------ Source material ------

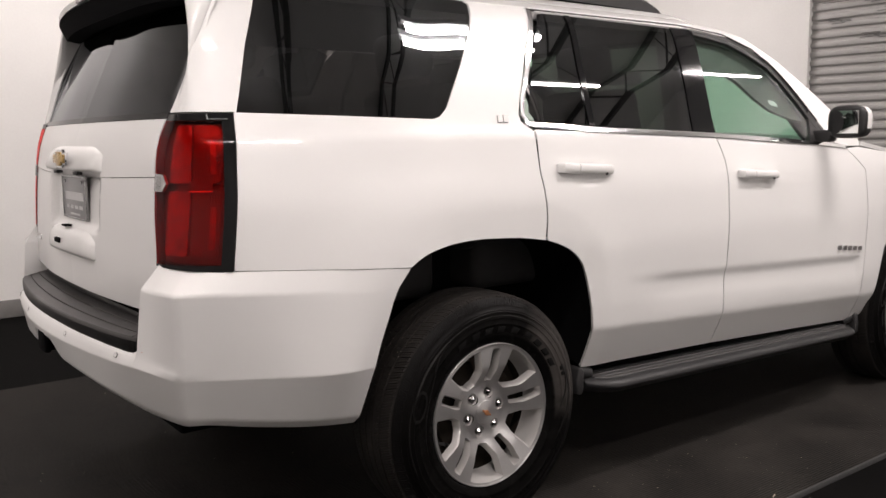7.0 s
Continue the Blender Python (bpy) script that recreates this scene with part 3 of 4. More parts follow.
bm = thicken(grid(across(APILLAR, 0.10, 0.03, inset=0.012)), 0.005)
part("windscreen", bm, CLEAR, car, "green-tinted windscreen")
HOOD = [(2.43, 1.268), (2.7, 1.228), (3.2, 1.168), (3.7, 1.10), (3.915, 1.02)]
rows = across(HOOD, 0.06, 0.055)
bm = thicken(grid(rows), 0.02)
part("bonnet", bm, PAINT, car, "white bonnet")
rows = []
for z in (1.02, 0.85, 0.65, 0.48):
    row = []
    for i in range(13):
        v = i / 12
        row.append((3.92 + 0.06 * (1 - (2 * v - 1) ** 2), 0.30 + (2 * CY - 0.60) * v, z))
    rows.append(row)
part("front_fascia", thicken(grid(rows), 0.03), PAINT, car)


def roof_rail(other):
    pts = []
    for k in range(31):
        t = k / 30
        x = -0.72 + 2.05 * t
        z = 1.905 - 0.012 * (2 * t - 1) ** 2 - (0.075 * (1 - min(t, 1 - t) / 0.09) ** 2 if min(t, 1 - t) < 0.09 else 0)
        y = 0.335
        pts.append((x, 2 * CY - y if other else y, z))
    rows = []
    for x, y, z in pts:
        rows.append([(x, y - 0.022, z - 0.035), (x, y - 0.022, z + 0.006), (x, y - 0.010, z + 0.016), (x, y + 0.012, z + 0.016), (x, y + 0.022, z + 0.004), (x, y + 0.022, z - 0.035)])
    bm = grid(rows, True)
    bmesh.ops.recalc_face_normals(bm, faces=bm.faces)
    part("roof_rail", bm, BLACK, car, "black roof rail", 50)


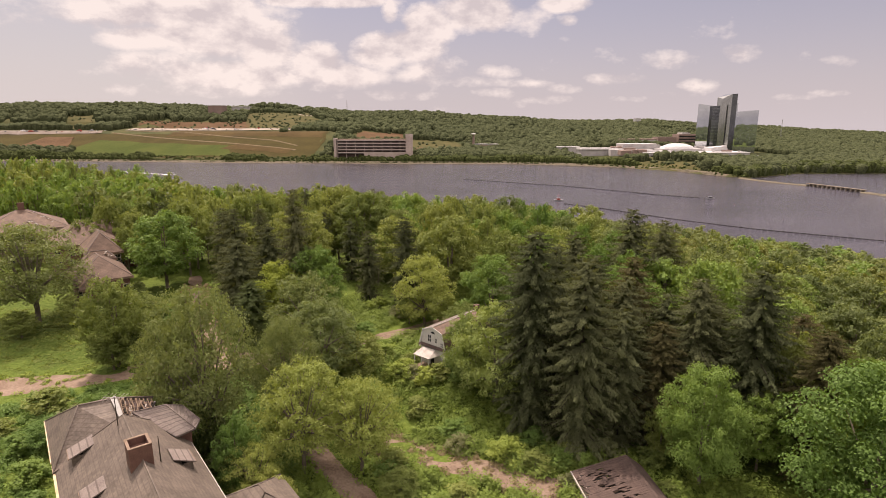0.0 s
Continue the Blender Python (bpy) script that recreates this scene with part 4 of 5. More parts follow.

------

Reproduce the material above exactly, first line through the line that contains "0.03), PAINT, car)", minus the pictures.

7.0 s
Continue the Blender Python (bpy) script that recreates this scene with part 3 of 4. More parts follow.
bm = thicken(grid(across(APILLAR, 0.10, 0.03, inset=0.012)), 0.005)
part("windscreen", bm, CLEAR, car, "green-tinted windscreen")
HOOD = [(2.43, 1.268), (2.7, 1.228), (3.2, 1.168), (3.7, 1.10), (3.915, 1.02)]
rows = across(HOOD, 0.06, 0.055)
bm = thicken(grid(rows), 0.02)
part("bonnet", bm, PAINT, car, "white bonnet")
rows = []
for z in (1.02, 0.85, 0.65, 0.48):
    row = []
    for i in range(13):
        v = i / 12
        row.append((3.92 + 0.06 * (1 - (2 * v - 1) ** 2), 0.30 + (2 * CY - 0.60) * v, z))
    rows.append(row)
part("front_fascia", thicken(grid(rows), 0.03), PAINT, car)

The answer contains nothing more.